Yesterday was a great day for cultural experiences. One of the topics that came up when talking to my friend at DIT was call centres. Bhutan sees the money made in India from outsourcing call centres for developed countries and wants to join the game. Naturally DIT is involved and the big one they’re working on now is financed by the king’s sister. I offered my help for the chance to meet a member of the beloved royal family, but also because I know she’s paying well and I believe that my services can help her staff in working with their customers. I’m not going in directly with that idea, though. The services I offered are more on the design side, having designed, implemented and technically managed 4 call centres in my career.

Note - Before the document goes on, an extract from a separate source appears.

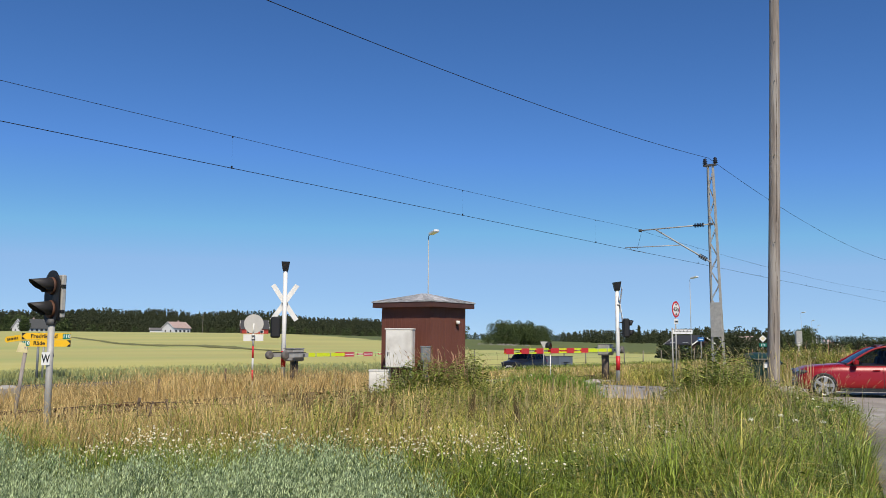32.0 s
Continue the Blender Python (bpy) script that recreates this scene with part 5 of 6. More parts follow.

Sangay asked me if I thought his staff would be able to manage the technology and I assured him they could. In my opinion, the technology is the easiest factor and his team are all quite capable. The big challenge, I told him, would be in finding someone capable of managing the staff. It’s a huge job to train and monitor each call centre agent and keep their morale high while working in a demanding environment.
That lead to a question on what I thought would be important qualities in the actual agents. I gave what I’m sure were standard answers. Technical competence would be ideal, but the lack could be overcome in many cases with well designed flow charts and clean escalation channels. No. The most important issue would be accent. No one in Australia calling a bank or to complain about a faulty product wants to know that they’re talking to someone in India. ‘How can they understand my situation,’ we think.
Sangay thought this over and said, ‘I think they shouldn’t hire people like me that chew lots of doma.’ I looked at the red stained teeth he had from chewing beetlenut and failed to see how that would be an issue on the phone – as long as they didn’t chew it during a call. ‘Doma makes your tongue thick so no one will understand us.’